(MATERIAL SUPPLIED)
____
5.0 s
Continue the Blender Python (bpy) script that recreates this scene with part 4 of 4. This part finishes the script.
____
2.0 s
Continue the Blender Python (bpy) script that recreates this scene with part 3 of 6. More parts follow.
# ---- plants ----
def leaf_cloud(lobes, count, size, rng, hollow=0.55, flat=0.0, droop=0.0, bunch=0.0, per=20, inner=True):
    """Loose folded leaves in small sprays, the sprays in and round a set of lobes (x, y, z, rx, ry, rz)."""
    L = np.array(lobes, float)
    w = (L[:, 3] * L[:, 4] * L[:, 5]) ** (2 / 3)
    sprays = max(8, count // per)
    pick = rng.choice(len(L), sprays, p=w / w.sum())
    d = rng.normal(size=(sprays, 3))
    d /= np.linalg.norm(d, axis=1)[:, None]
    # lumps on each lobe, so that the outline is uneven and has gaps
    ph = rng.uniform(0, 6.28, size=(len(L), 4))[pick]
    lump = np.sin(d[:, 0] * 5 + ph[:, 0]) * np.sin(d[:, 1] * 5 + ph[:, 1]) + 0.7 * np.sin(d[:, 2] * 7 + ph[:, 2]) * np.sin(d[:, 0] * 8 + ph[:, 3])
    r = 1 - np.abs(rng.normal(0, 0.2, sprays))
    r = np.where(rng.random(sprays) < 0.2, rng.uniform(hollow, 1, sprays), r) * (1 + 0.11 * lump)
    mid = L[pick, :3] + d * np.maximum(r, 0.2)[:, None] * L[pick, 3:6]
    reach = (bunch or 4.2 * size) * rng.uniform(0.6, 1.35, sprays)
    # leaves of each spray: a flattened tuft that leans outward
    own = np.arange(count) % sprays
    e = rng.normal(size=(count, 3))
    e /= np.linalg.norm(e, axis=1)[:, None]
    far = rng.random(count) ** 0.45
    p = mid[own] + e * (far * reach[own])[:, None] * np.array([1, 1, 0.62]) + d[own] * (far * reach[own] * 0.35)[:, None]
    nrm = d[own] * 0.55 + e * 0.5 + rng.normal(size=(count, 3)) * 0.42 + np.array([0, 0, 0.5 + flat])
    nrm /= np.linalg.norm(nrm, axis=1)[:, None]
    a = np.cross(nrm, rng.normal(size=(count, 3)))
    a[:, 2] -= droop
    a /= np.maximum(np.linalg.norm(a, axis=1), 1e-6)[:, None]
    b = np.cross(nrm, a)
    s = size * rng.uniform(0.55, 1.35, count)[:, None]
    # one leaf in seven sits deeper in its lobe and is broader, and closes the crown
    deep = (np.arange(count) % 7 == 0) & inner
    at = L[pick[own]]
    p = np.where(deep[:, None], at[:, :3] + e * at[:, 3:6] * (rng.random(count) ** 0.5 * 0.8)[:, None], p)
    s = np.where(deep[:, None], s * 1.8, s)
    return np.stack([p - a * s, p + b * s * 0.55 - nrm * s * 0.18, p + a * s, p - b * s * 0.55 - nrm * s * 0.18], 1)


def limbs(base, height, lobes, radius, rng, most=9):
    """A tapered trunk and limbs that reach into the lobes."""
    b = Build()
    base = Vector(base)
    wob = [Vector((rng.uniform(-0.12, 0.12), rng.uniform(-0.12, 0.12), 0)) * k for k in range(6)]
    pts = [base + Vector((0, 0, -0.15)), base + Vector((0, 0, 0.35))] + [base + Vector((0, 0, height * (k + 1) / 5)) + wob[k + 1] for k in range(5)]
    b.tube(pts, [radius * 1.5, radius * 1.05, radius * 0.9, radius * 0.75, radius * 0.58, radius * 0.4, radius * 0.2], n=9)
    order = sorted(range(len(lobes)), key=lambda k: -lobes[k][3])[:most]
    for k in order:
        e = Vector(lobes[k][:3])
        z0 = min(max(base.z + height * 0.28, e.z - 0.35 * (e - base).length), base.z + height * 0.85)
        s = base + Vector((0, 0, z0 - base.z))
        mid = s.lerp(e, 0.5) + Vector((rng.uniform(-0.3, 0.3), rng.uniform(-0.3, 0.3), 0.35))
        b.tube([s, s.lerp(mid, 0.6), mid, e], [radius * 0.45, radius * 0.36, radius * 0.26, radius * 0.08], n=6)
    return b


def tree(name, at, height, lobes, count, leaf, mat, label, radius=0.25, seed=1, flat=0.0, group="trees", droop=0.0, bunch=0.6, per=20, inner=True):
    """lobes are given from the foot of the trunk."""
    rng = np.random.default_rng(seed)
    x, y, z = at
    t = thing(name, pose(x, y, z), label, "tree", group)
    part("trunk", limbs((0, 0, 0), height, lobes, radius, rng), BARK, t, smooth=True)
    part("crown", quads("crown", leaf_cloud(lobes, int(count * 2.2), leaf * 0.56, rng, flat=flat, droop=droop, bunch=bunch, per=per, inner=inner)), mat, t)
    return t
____
(GOAL) Gather every line from the entries above where the word "this" appears, and copy them.

(EXERCISE RESULT)
Continue the Blender Python (bpy) script that recreates this scene with part 4 of 4. This part finishes the script.
Continue the Blender Python (bpy) script that recreates this scene with part 3 of 6. More parts follow.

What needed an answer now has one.